Study Predicts AI Will Increase Profits 38% By 2035

A new study published by Accenture shows that the artificial intelligence boom happening across industries shows strong potential to bring corporate profits up around 38% by 2035. Specifically, the powerful revolutionary force stands to add about $14 trillion across 16 industries. Annual growth figures for some industries, as seen in the charts below, are set to double, or even more in the case of some industries, such as manufacturing and food service. The same growth figures across industries are set to increase in a similar manner from country to country, with the US leading the charge by jumping from 2.6% to 4.6%, Japan having the biggest growth by jumping from .8% to 2.7%, and Italy seeing the least benefit, projected to go from 1.0% to 1.8%.

In the United States, one of the biggest AI production and implementation markets, corporate profits across the industries in the study hit a high mark in 2010, peaking at 25% growth. The projections here have AI helping to not only bring the US back up to that figure, but to boost it by 10%, for a total of 35% annual growth. Sweden is predicted to top the US and grab the top spot for AI-powered profit growth with 37%, followed by Finland at 36%. Japan is projected to see 34% profit growth, Austria is at 30%, Germany is set for 29%, the Netherlands is showing 27%, the UK is at 25%, France is at 20%, Belgium is at 17%, Italy is at 12%, and Spain rounds out the chart with 11% profit growth.
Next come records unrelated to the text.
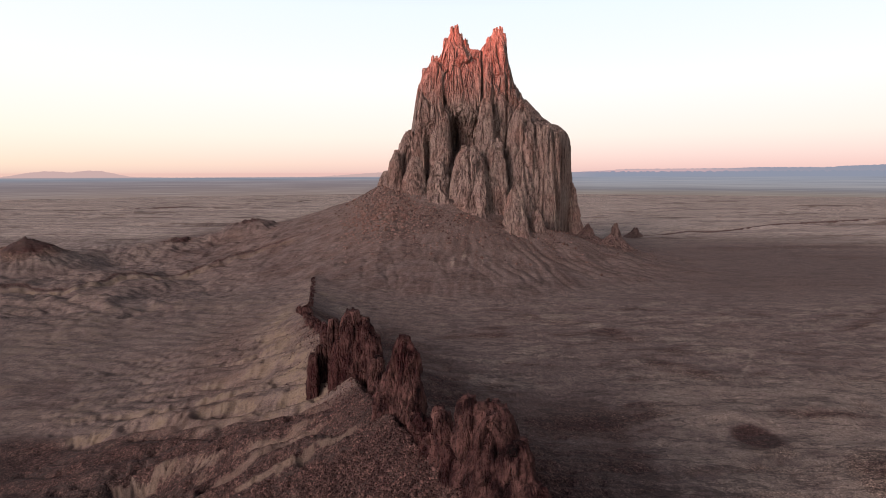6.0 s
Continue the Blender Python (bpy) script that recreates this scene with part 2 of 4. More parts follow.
def bank_at(x, y):
    """Rise of the clay banks, and how much one stands on a bare face."""
    rise, bare = np.zeros(x.shape), np.zeros(x.shape)
    wob = 1.6 * noise2(x / 13, y / 13, 140)
    sel = (x < 10) & (x > -300) & (y > -1030) & (y < -590)
    if not sel.any():
        return rise, bare
    sx, sy, wob = x[sel], y[sel], wob[sel]
    r_all, b_all = np.zeros(sx.shape), np.zeros(sx.shape)
    for n, bank in enumerate(BANKS):
        best, off, along, high = (np.full(sx.shape, v) for v in (1e9, 99.0, 0.0, 0.0))
        run = 0.0
        for a, b in zip(bank, bank[1:]):
            ex, ey = b[0] - a[0], b[1] - a[1]
            el = math.hypot(ex, ey)
            k = np.clip(((sx - a[0]) * ex + (sy - a[1]) * ey) / (el * el), 0, 1)
            d = np.hypot(sx - a[0] - k * ex, sy - a[1] - k * ey)
            near = d < best
            best = np.where(near, d, best)
            off = np.where(near, d * np.sign((sy - a[1]) * -ex + (sx - a[0]) * ey), off)
            along = np.where(near, run + k * el, along)
            high = np.where(near, a[2] + k * (b[2] - a[2]), high)
            run += el
        # flutes cut back into the face
        flute = gully2(along / 10, off / 60, 3, 141 + n)
        o = off + wob - high * 0.95 * (1 - flute) + 0.42 * high
        wide = 0.95 * high + 0.3
        up = np.where(o < 0, smooth(-wide, 0, o), np.exp(-np.maximum(o, 0) / (3.2 * high + 3)))
        r_all = np.maximum(r_all, high * up) - 0.22 * high * np.exp(-((o + wide + 1.5) / 3) ** 2)
        b_all = np.maximum(b_all, smooth(-wide - 0.8, -wide * 0.75, o) * smooth(0.8, -0.5, o) * smooth(0.5, 2.0, high) * smooth(0.04, 0.24, flute) * smooth(-0.42, 0.02, noise2(along / 24, n * 7.3, 150)))
    rise[sel], bare[sel] = r_all, b_all
    return rise, bare


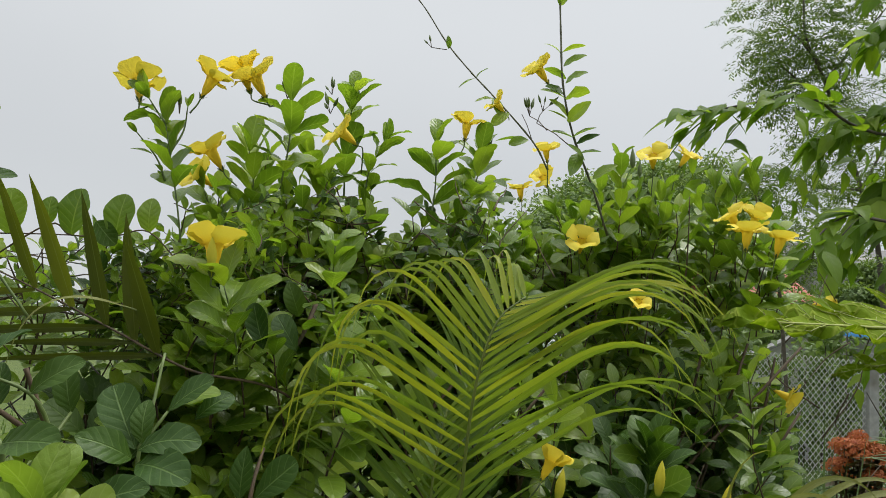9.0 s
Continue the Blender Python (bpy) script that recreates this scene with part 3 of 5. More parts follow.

Per-industry profit growth worldwide is based on just how much profit increase and spending decrease AI can bring. Education tops the charts, with an estimated 84% profit growth by 2035. The service industry is at 74%, construction is up to 71%, retail is at 59%, healthcare is at 55%, agriculture and other nature-related enterprises is at 53%, social services sits at 46%, transportation should see 44% growth, manufacturing shows potential for up to 39% growth, financial services sees 31%, public services is at 27%, the arts and entertainment are at 26%, professional services are listed at 24%, information and communication is at 17%, and utilities closes things out with 9%. There is also a separate category that encompasses industries not specifically addressed in a cumulative fashion, and that one boasts 36%. The interesting pattern shown there does not necessarily give the greatest gains to industries that will replace the greatest number of employees with AI programs; instead, the estimations are based on a wide range of factors, including how well an economy can absorb a new technology, the distribution of jobs and how much AI could help or how easily it could replace people, and the estimated prices to set up an AI revolution in a given industry.